You should be, as a shareholder of record, but you must ensure your contact info is up-to-date with your broker and the company's transfer agent. Notifications come via proxy statements or information statements filed with the SEC. However, if you're not paying attention, it's easy to miss. This is a situation where you cannot be a passive investor. You must proactively monitor SEC filings for the company's ticker or CIK number.

What's the difference between OTCQB, OTC Pink, and OTCQX?

This hierarchy is crucial. OTCQX is the top tier with some reporting standards. OTCQB (the "Venture Market") requires companies to be current in their SEC reporting, offering more transparency. The OTC Pink (the "Open Market") is the wild west with no requirements. A company on OTCQB is in a much stronger position to eventually uplist than one on the Pink Sheets.

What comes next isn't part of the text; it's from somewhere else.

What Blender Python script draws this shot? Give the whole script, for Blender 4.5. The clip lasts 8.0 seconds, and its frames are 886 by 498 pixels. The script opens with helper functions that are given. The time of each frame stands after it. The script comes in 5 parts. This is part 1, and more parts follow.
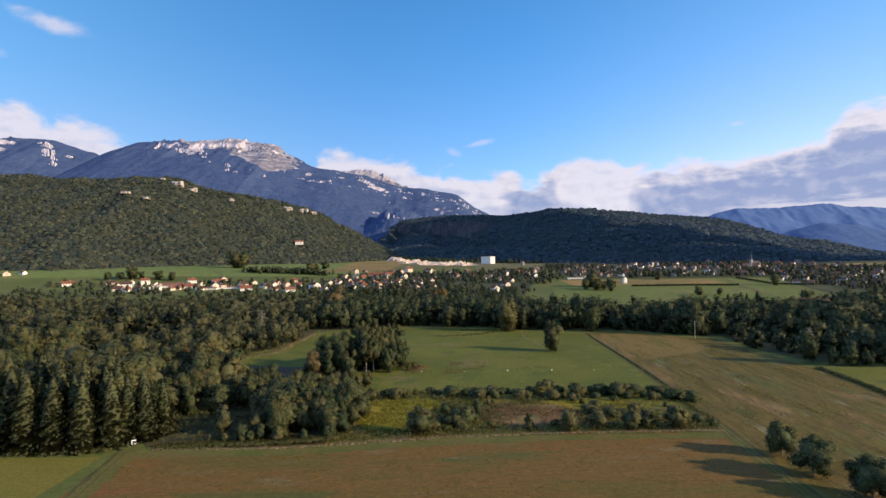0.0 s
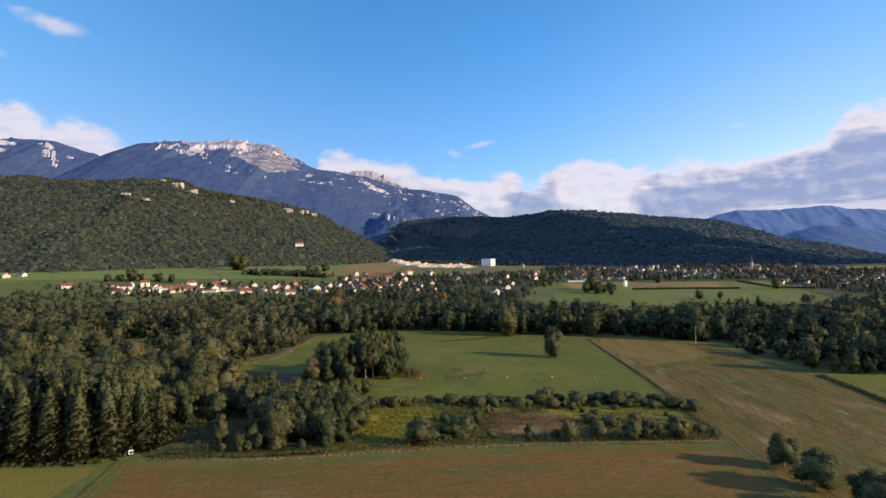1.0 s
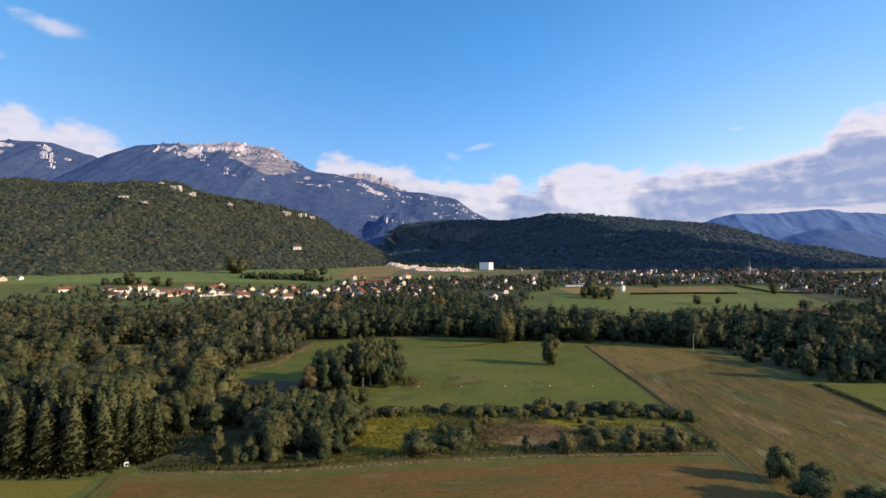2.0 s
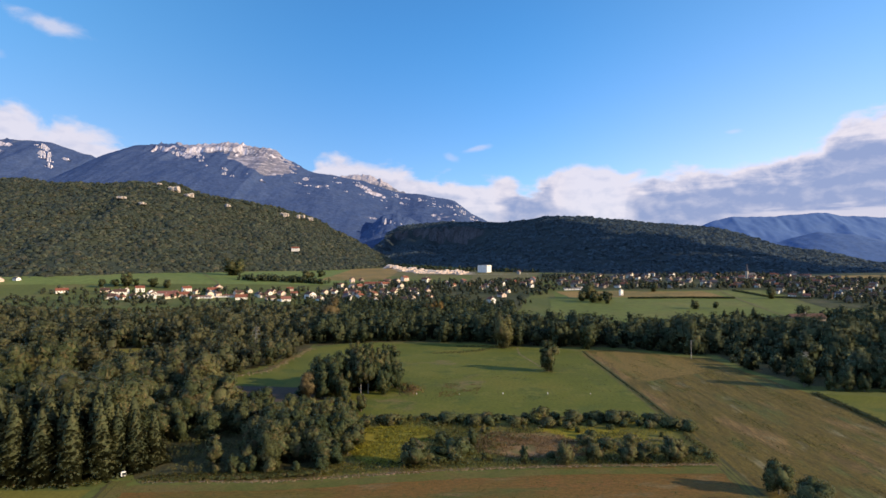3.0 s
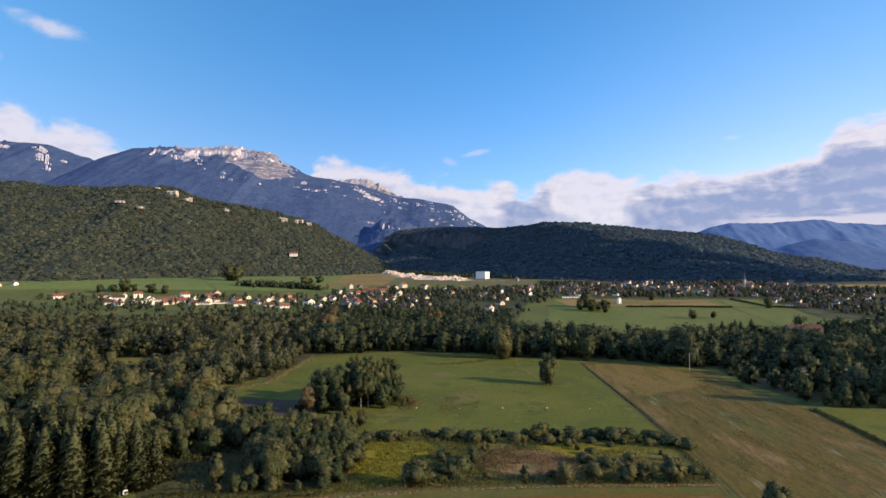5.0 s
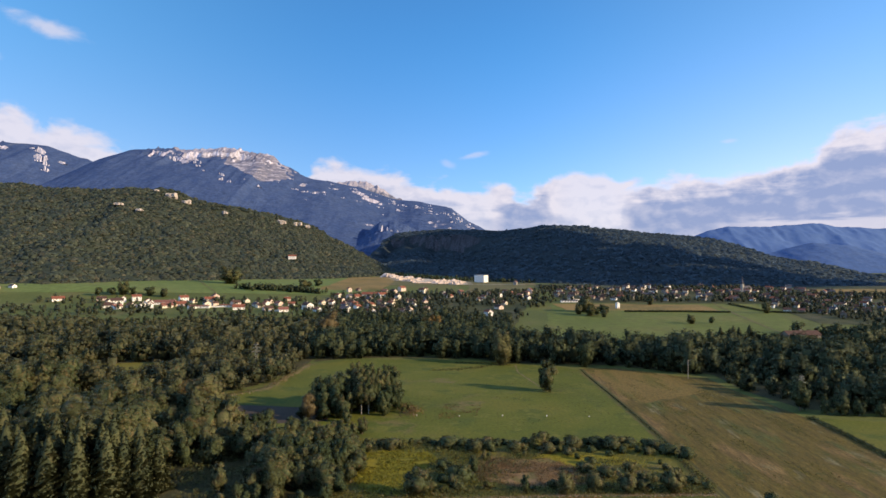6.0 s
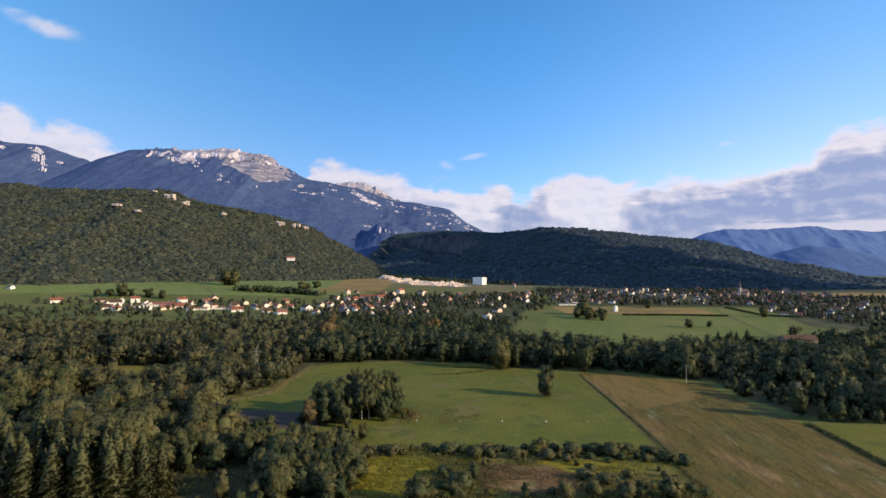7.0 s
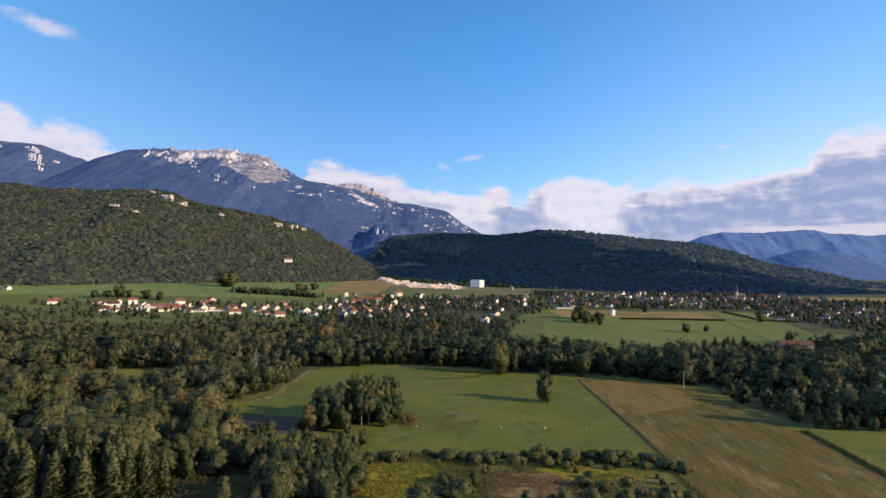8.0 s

Always check which market your stock trades on—it tells you a lot about the company's current compliance level.

Is it better to sell my delisted stock immediately and take the loss for tax purposes?

This is a strategic decision, not just a tax one. Selling for a capital loss can offset other gains, which is a tangible benefit. The counter-argument is if you have a high conviction, based on deep research, that a genuine turnaround or advantageous reverse merger is likely. Most of the time, from a pure risk-management perspective, selling and using the loss harvest is the prudent choice. It frees up capital for investments with clearer prospects. Clinging to a delisted stock hoping for a miracle is more often an emotional decision than a financial one.

So, can a delisted stock come back? The machinery exists for it to happen. But you should view that possibility not as a hope, but as a remote, high-stakes corporate event that will fundamentally alter your investment. Your role shifts from shareholder to investigator. The process exposes the harsh mechanics of capital markets—how liquidity, regulation, and perception can break a company's stock long before its business fails. The ones that make it back are the exceptions that prove the rule. Your strategy should account for that reality, not the fairy tale.